Wednesday, 4 April 2012


i've done a couple of posts at the hand mirror - one yesterday about the marigold hotel movie and another today on the free advertising given to lotto by all our major media.

i'm looking forward to the long weekend - i'm feeling like i need a break. i won't be getting one on friday as i'll be in a strategic planning meeting all day. but the rest of the break should be spent relaxing and catching up on a few things.

march & early april tends not to be a fun month at work either. this is the time when we do the accounts of all the stragglers, the people who don't bother to keep proper records and who need to be constantly reminded to bring in their papers. they tend to have lots of arrears of tax, building up with interest and penalties. the saddest thing is that some of them are earning a good amount of money. they just don't have the discipline to put aside a reasonable chunk of it to pay their GST, income tax and often their student loan.

i often wonder how people can put aside their legal obligations, or just not worry about them. i can understand those living in poverty having little choice, as they struggle just to get food on the table or to keep up with monthly rent payments. but those people aren't the ones that generally have heaps of tax arrears.
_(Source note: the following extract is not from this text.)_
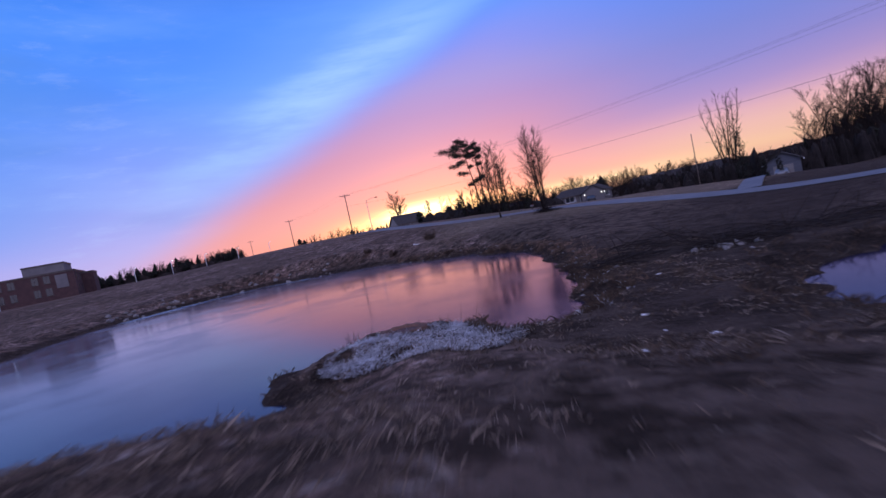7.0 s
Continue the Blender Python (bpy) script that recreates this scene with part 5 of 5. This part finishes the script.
# the wet hollow between the ponds, and dead stems standing in the shallows
for k, (x, y, wide) in enumerate(HOLLOW):
    brush_pile("low dark mat of dead weeds in the wet hollow", on(x, y), wide, 0.22, 400 + k, 190)
for k in range(26):
    x, y = rng_s.gauss(HOLLOW[2][0] - 0.4, 0.5), rng_s.gauss(HOLLOW[2][1] - 0.3, 0.35)
    stone(rocks[rng_s.randrange(4)], x, y, rng_s.uniform(0.05, 0.13), rng_s)
for k, (x, y, count, high) in enumerate(STEMS):
    s, rng_k = Shape(), random.Random(500 + k)
    for _ in range(count):
        p = Vector((rng_k.gauss(0, 0.22), rng_k.gauss(0, 0.22), -0.3))
        d = Vector((rng_k.gauss(0, 0.16), rng_k.gauss(0, 0.16), 1))
        pts = bend(rng_k, p, d, (high + 0.3) * rng_k.uniform(0.6, 1.05), 4, 0.06, -0.01)
        s.tube(pts, [0.006, 0.005, 0.005, 0.004, 0.002], 4, cap=False)
        if rng_k.random() < 0.5:
            s.tube([pts[3], pts[3] + Vector((rng_k.gauss(0, 0.08), rng_k.gauss(0, 0.08), -0.10))], [0.004, 0.002], 3, cap=False)
    solid("reed_stems", s, M_RUST, "few dead brown reed stems standing in shallow water", "reeds", (x, y, WATER), kind="stuff")


# ---- grass, reeds and leaves ----
def scatter(name, label, count, where, blades, high, width, material, seed, lean=0.5, category="dry grass"):
    """Tufts of thin blades; where gives a random place or None."""
    rng = random.Random(seed)
    spots = []
    while len(spots) < count:
        p = where(rng)
        if p:
            spots.append(p)
    zs = lie([p[0] for p in spots], [p[1] for p in spots])
    v, f = [], []
    for (x, y, k), z in zip(spots, zs):
        if z < WATER + 0.02:
            continue
        for _ in range(blades):
            a = rng.uniform(0, 6.28)
            h = high * k * rng.uniform(0.5, 1.2)
            ox, oy = rng.gauss(0, 0.05), rng.gauss(0, 0.05)
            dx, dy = rng.gauss(0, lean) * h, rng.gauss(0, lean) * h
            wx, wy = math.cos(a) * width * k, math.sin(a) * width * k
            n = len(v)
            v += [(x + ox - wx, y + oy - wy, z - 0.02), (x + ox + wx, y + oy + wy, z - 0.02), (x + ox + dx * 0.45 + wx * 0.6, y + oy + dy * 0.45 + wy * 0.6, z + h * 0.6), (x + ox + dx, y + oy + dy, z + h)]
            f += [(n, n + 1, n + 2), (n, n + 2, n + 3)]
    me = bpy.data.meshes.new(name)
    me.from_pydata(v, [], f)
    me.materials.append(material)
    return tagged(new(name, me), label, category, kind="stuff")


def by_the_way(rng):
    """A place near the line along which one crosses the field, thinning out to the sides."""
    y = rng.uniform(-26, 22) if rng.random() < 0.7 else rng.uniform(40, 66)
    x = rng.gauss(0.5, 5.5) if y < 25 else rng.gauss(0.0, 5.0)
    if rng.random() < 0.8 and ((x > 2.0 and y > 40) or (x > 3.0 and y > 2)):
        return None
    k = noise.noise(Vector((x * 0.45, y * 0.45, 0.0)))
    if k < rng.uniform(-0.45, 0.35) or (math.hypot((x - 3.2) / 10.0, (y + 18.3) / 6.4) < 1 and rng.random() < 0.93):
        return None
    return x, y, 0.55 + 0.5 * max(0.0, k) + 0.3 * rng.random()


def by_the_shore(rng):
    line = shore_a if rng.random() < 0.75 else shore_b
    i = rng.randrange(len(line))
    p = line[i] + (line[(i + 1) % len(line)] - line[i]) * rng.random()
    x, y = p[0] + rng.gauss(0, 0.7), p[1] + rng.gauss(0, 0.7)
    if noise.noise(Vector((x * 0.5, y * 0.5, 7.0))) < rng.uniform(-0.3, 0.3) or math.hypot((x - 1.5) / 3.0, (y - 22.8) / 1.9) < 1:
        return None
    return float(x), float(y), rng.uniform(0.5, 1.2)


def east_bank(rng):
    y = rng.uniform(24, 56)
    i = int(np.argmin(np.abs(shore_a[:, 1] - y) + (shore_a[:, 0] < -10) * 99))
    x = float(shore_a[i, 0]) + abs(rng.gauss(0, 0.7)) + 0.1
    d = far_from(shore_a, np.array([x]), np.array([y]), True)[0][0]
    if d < 0.12 or inside(shore_a, np.array([x]), np.array([y]))[0] or noise.noise(Vector((x * 0.8, y * 0.8, 4.0))) < rng.uniform(-0.3, 0.3):
        return None
    return x, y, rng.uniform(0.5, 1.3)


def under_trees(rng):
    a, q = rng.uniform(0, 6.28), 10 * math.sqrt(rng.random())
    return 1.5 + math.cos(a) * q, -17.0 + math.sin(a) * q * 0.75, 1.0


scatter("grass", "short tufts of dead straw-coloured grass over the field", 24000, by_the_way, 5, 0.06, 0.004, M_STRAW, 1, 0.8)
scatter("pale_grass", "scattered bleached grass tufts over the field", 3500, by_the_way, 6, 0.065, 0.004, M_PALE, 2, 0.9)
def wet_flat(rng):
    """A place on the low wet ground between the ponds."""
    x, y = rng.uniform(3.4, 10.5), rng.uniform(17.5, 32)
    if noise.noise(Vector((x * 0.7, y * 0.7, 2.0))) < rng.uniform(-0.2, 0.35):
        return None
    return x, y, rng.uniform(0.5, 1.2)


def spit_shore(rng):
    """The ragged near shore of the pond beside the spit."""
    x, y = rng.uniform(2.6, 7.0), rng.uniform(21.6, 31.0)
    d = far_from(shore_a, np.array([x]), np.array([y]), True)[0][0]
    if d > 0.55 or (d > 0.15 and inside(shore_a, np.array([x]), np.array([y]))[0]):
        return None
    return x, y, rng.uniform(0.5, 1.3)


scatter("pale_grass", "flattened pale straw strewn over the wet flat", 1500, wet_flat, 5, 0.03, 0.0035, M_PALE, 7, 2.4)
scatter("grass", "short dark grass tufts on the wet flat", 2200, wet_flat, 6, 0.05, 0.004, M_RUST, 8, 0.9)
scatter("sedge", "frosted pale sedge along the spit's ragged shore", 110, spit_shore, 8, 0.07, 0.003, M_FROST, 9, 0.9, "reeds")
scatter("reeds", "dark dead sedge along the spit's ragged shore", 700, spit_shore, 9, 0.11, 0.004, M_RUST, 10, 0.7, "reeds")
scatter("sedge", "short tawny sedge hanging over the pond's bank", 650, east_bank, 10, 0.085, 0.0035, M_TUFT, 5, 0.9, "reeds")
scatter("reeds", "ragged fringe of brown reeds along the ponds", 2600, by_the_shore, 6, 0.15, 0.007, M_RUST, 3, 0.6, "reeds")
scatter("reeds", "tawny reeds and sedge on the pond's steep bank", 1100, east_bank, 8, 0.075, 0.004, M_RUST, 4, 0.7, "reeds")

solid("marker_post", Shape().tube([Vector((0, 0, -0.3)), Vector((-0.05, 0.04, 0.9)), Vector((-0.16, 0.08, 1.75))], [0.045, 0.04, 0.035], 8), M_POLE, "short leaning grey wooden post beside the road", "post", (32.6, 43.0, H(32.6, 43.0)))

# dark ragged tufts of rush standing at the water's edge along the steep bank
rng_r = random.Random(58)
for k in range(26):
    y = 25.5 + k * 0.66 + rng_r.uniform(-0.25, 0.25)
    i = int(np.argmin(np.abs(shore_a[:, 1] - y) + (shore_a[:, 0] < -10) * 99))
    x, size = float(shore_a[i, 0]) + rng_r.uniform(0.1, 0.75), rng_r.uniform(0.5, 1.15)
    grass_clump("rush_tuft", "low dark tuft of dead rushes on the muddy bank", (x, y, max(H(x, y), WATER) - 0.03), 0.22 * size, 0.20 * size, int(380 * size), M_RUST if k % 3 else M_TUFT, 450 + k, 0.6, 0.0035)
for k, (x, y, size) in enumerate(((3.25, 44.35, 1.15), (3.55, 43.75, 1.2), (3.15, 45.0, 0.7), (2.2, 48.2, 0.7), (0.5, 49.5, 1.1), (0.05, 49.45, 1.25), (-0.35, 49.9, 0.8), (-1.2, 50.6, 1.2), (-1.6, 51.0, 1.1), (-2.2, 51.6, 0.7), (-3.1, 52.7, 1.2), (-3.5, 53.2, 0.9), (-4.6, 54.5, 0.8), (1.2, 49.2, 0.6), (4.3, 43.1, 1.0), (5.3, 42.0, 0.9))):
    grass_clump("rush_tuft", "dark ragged tuft of dead rushes at the water's edge", (x + rng_r.gauss(0, 0.05) + 0.12, y + 0.08, max(H(x + 0.12, y + 0.08), WATER) - 0.03), 0.16 * size, 0.27 * size, int(420 * size), M_RUST if k % 3 else M_TUFT, 400 + k, 0.45, 0.0035)

rng_l = random.Random(33)
leaves = Shape()
spots = [under_trees(rng_l) for _ in range(1900)] + [(rng_l.gauss(0.5, 5), rng_l.uniform(-8, 18), 1) for _ in range(900)]
for _ in range(55):
    cx, cy, _k = under_trees(rng_l)
    a, long = rng_l.uniform(0.9, 2.2), rng_l.uniform(0.15, 0.6)
    for _n in range(rng_l.randrange(14, 60)):
        u, w = rng_l.gauss(0, long), rng_l.gauss(0, 0.11)
        spots.append((cx + u * math.cos(a) - w * math.sin(a), cy + u * math.sin(a) + w * math.cos(a), 1))
for (x, y, _), z in zip(spots, lie([p[0] for p in spots], [p[1] for p in spots])):
    if z < WATER + 0.05:
        continue
    d = Vector((rng_l.gauss(0, 1), rng_l.gauss(0, 1), rng_l.uniform(0.0, 0.3))).normalized()
    u = d.cross(Vector((rng_l.gauss(0, 0.25), rng_l.gauss(0, 0.25), 1))).normalized()
    size = rng_l.choice((0.014, 0.018, 0.024, 0.034))
    leaves.blade(Vector((x, y, z + 0.012)), d, u, size, size * 0.38)
solid("fallen_leaves", leaves, M_LEAF, "pale fallen leaves scattered over mossy ground", "leaves", kind="stuff")
sticks = Shape()
for _ in range(16):
    x, y = rng_l.gauss(4.5, 3.2), rng_l.gauss(-16.5, 2.6)
    d = Vector((rng_l.gauss(0, 1), rng_l.gauss(0, 1), 0.02)).normalized()
    z = H(x, y)
    sticks.tube([Vector((x, y, z + 0.015)), Vector((x, y, z + 0.03)) + d * rng_l.uniform(0.2, 0.8)], [0.012, 0.006], 4)
solid("twigs_on_ground", sticks, M_LOG, "bleached twigs lying under the spruce", "twigs", kind="stuff")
it's more likely to be the self-employed professional that has the big arrears. often it's because they didn't start saving for taxes in their first year of operations. then in the second year they get hit up with 2 years of taxes in one year as they pay for the year that's gone, then have to pay in advance for the year ahead. or it's because they've had a surge in business income, but didn't connect that to the fact that they are also going to have a surge in income tax.

once they're behind on the income tax, they quickly fall behind on GST, and then i don't know. it's like they mentally give up, and think they will never manage to get it paid so don't even try. it's sad to watch it happening and frustrating as well, because they tend to reject budgeting advice and don't want to change the way they're living.

banks often tend to be complicit - they will keep lending out extra money to the maximum limit. the banks only care that the person is keeping up with interest payments, they don't care what's happening with the taxes. and of course banks are much more ruthless than the IRD, and much better at getting what's owed to them.

so it's all a little depressing. but towards the end of april, the clued-up business people start bringing their papers in and it gets more positive. having tax to pay is actually a good thing - it means you're earning money. people tend to forget that.